The Act was enacted, in other words, for the protection of employees. The majority recognizes as much, slip op. at 673, but reaches a result wholly at odds with this purpose. The court’s holding is that employees working under government service contracts are completely foreclosed from seeking upward adjustments of wage rates. Under this logic, the § 353(c) proviso abrogates the terms of collective bargaining agreements only when the interests of employers would thereby be served. In my view, Congress did not intend such a result.

V

For the foregoing reasons, I believe that § 353(c) permits the Department of Labor to order rate adjustments in any ease where it finds that wages set by collective bargaining agreements are "substantially at variance” with those prevailing in the local community — notwithstanding whether the interests to be served thereby are those of a service contractor or its employees. I would therefore reverse and remand with directions to enter judgment for ÍBEW, permitting the Secretary to go forward as she proposed with a g 353(c) substantial variance hearing.
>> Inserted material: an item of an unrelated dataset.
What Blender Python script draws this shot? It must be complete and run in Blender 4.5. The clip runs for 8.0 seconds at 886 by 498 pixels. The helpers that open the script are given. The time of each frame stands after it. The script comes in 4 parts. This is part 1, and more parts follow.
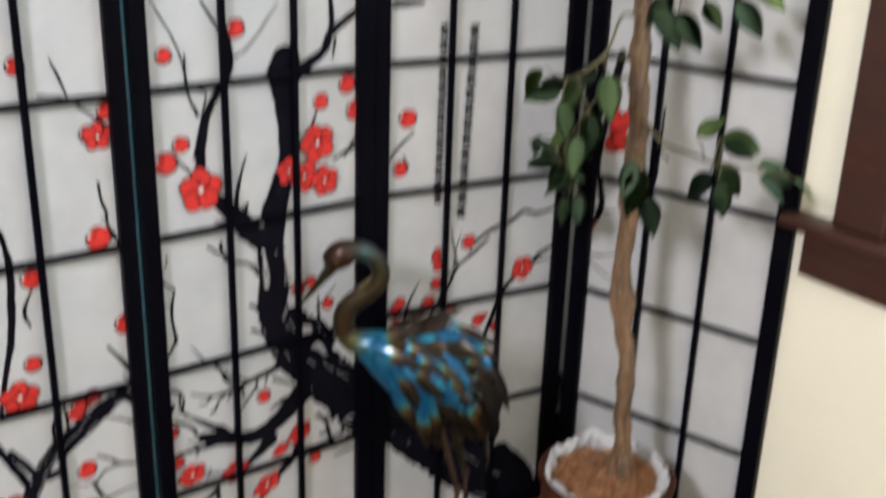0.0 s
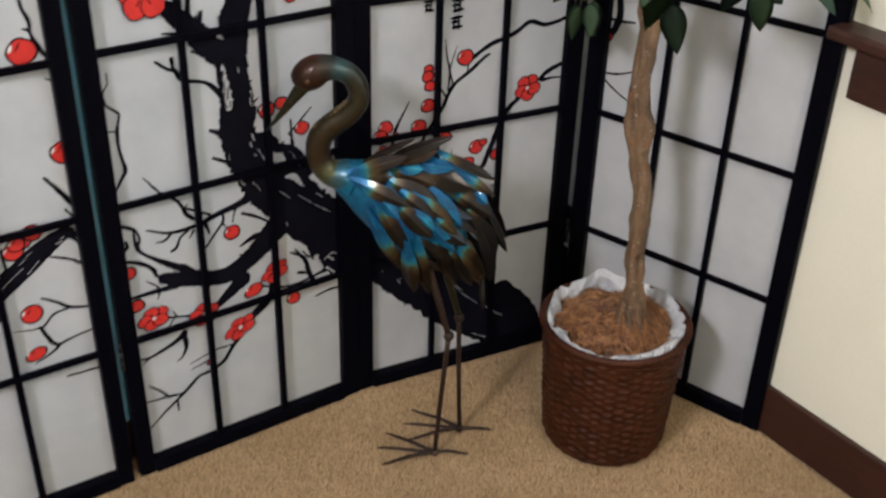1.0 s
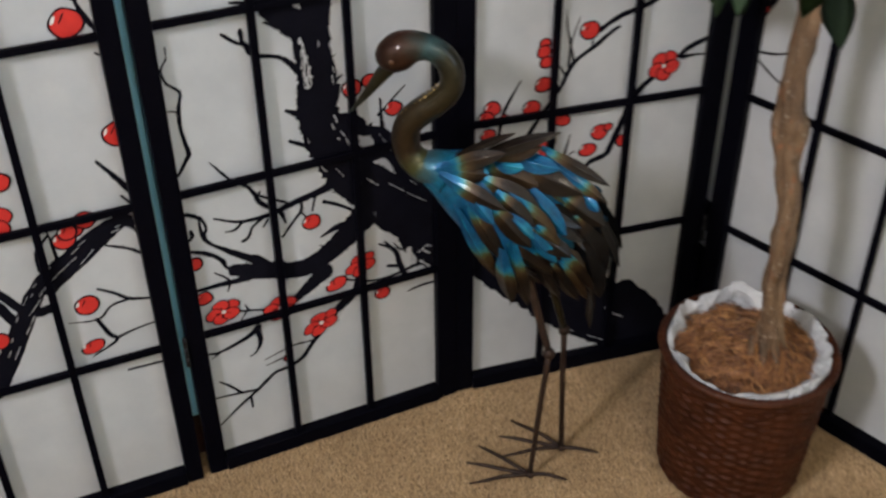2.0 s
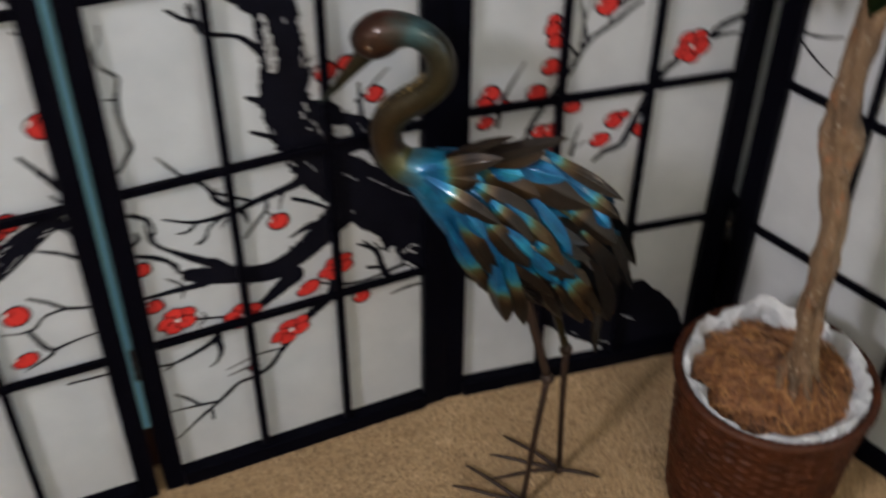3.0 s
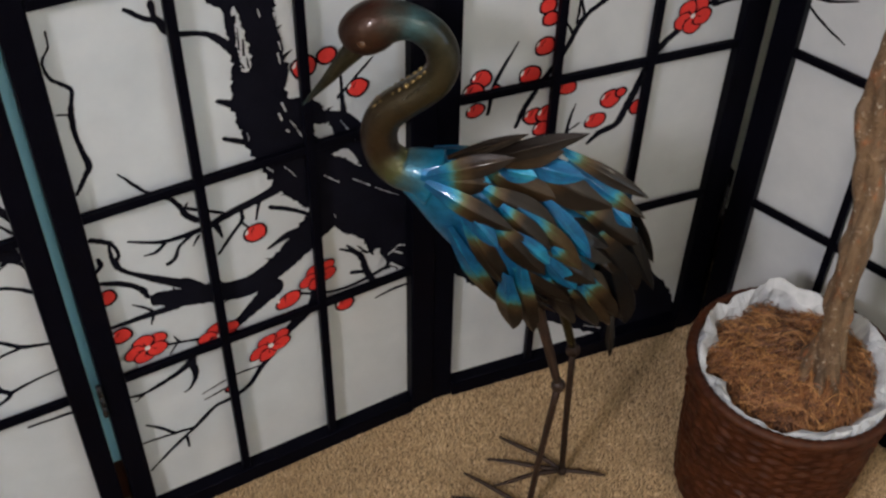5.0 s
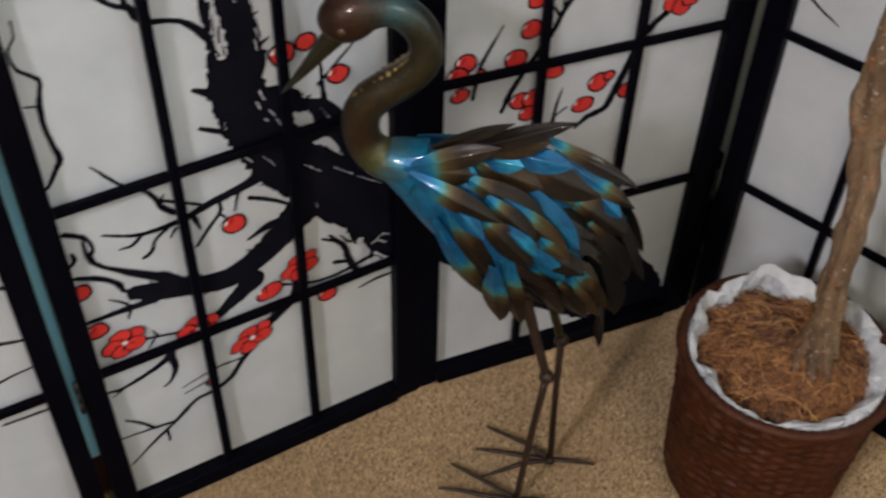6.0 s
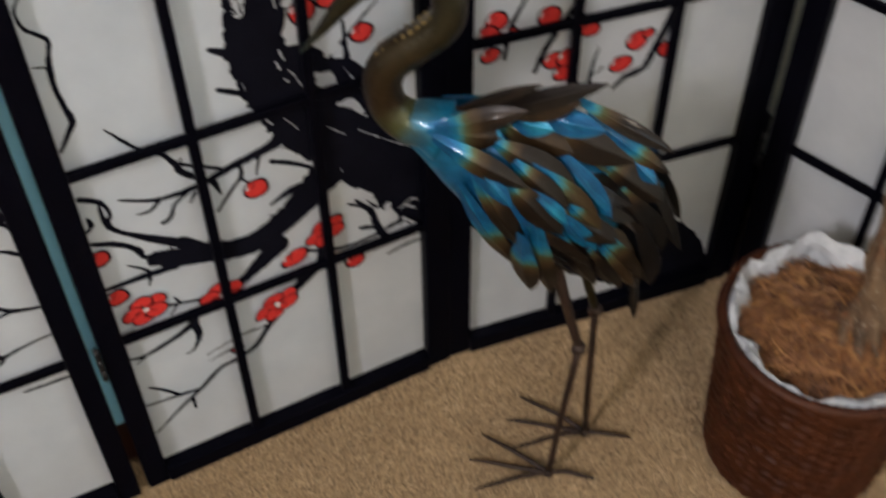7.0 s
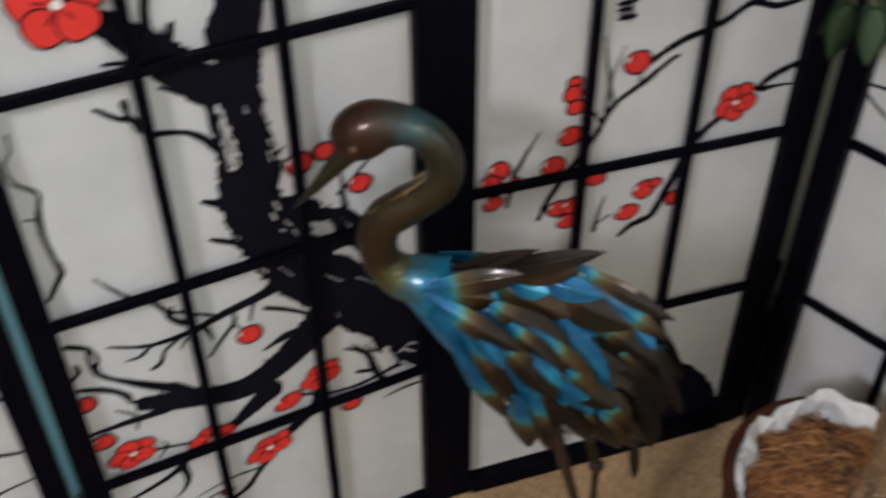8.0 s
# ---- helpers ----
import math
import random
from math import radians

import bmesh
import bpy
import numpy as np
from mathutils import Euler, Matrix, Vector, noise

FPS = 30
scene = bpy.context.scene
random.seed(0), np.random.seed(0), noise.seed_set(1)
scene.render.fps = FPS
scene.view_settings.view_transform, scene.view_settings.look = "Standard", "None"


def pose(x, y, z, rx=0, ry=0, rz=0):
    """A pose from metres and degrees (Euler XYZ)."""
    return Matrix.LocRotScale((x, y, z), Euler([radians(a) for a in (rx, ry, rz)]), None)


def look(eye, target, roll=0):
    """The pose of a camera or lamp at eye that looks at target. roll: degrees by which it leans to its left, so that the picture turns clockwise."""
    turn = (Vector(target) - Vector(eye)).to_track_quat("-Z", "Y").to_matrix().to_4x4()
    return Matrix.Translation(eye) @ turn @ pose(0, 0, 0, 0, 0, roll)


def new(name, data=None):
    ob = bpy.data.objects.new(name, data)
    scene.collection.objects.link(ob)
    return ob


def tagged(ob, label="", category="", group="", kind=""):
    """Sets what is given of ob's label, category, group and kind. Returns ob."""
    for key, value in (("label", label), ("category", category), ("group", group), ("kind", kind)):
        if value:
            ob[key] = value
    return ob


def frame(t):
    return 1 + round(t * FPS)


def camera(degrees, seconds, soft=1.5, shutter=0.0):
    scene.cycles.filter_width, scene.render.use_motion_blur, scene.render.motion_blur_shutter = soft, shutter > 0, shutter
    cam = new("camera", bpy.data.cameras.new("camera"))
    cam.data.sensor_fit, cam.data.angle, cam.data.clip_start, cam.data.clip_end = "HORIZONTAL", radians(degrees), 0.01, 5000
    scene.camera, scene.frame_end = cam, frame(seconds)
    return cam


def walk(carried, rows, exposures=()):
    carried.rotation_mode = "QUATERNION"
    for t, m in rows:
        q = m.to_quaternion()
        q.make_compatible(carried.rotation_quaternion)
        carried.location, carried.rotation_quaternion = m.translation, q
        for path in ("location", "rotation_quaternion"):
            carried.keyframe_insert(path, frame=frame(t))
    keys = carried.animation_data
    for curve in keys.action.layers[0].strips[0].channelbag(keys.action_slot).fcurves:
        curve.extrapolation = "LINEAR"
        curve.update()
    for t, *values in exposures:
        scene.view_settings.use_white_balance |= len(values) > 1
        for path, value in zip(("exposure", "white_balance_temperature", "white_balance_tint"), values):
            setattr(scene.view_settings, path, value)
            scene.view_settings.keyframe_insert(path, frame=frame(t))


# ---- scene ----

. This is not altogether clear. At times the majority opinion seems to be relying on a “plain meaning” analysis. But of course, in the end, it also resorts to elements of legislative history to bolster its interpretation — a course technically not required, nor indeed permitted, if the statute’s text conveys a plain meaning. In the end perhaps we are in agreement that the provision in issue will not actually yield to a "plain meaning" interpretation.

. R. Ginsburg, A Plea for Legislative Review, 60 S.Cal.L.Rev. 995, 997 (1987).

. As shall be seen, the legislative history quite explicitly indicates that this interpretation of the § 353(c) proviso is in fact the correct one— hence that the asserted singular/plural distinction is far more significant than a casual reading might suggest. See Section III, infra.

. The majority fails to consider the Secretary’s interpretation of § 353(c), apparently on the grounds that she failed to participate in this appeal. Slip op. at 677. The record is devoid of any suggestion, however, that the Department has changed its position on the interpretive issues. We are in no position to speculate about the many imaginable reasons for the Secretary’s abandonment of this case. So long as it is reasonable, we remain obliged to defer to the prevailing administrative construction of the statute.

. Simply by way of response, I would argue that the legislative history relied upon by the majority is inapposite. It consists of statements which are relevant to interpretation of the substantive obligations imposed by §§ 351(a)(1), 351(a)(2) and 353(c), but which say nothing about the scope and applicability of the § 353(c) substantial variance proviso.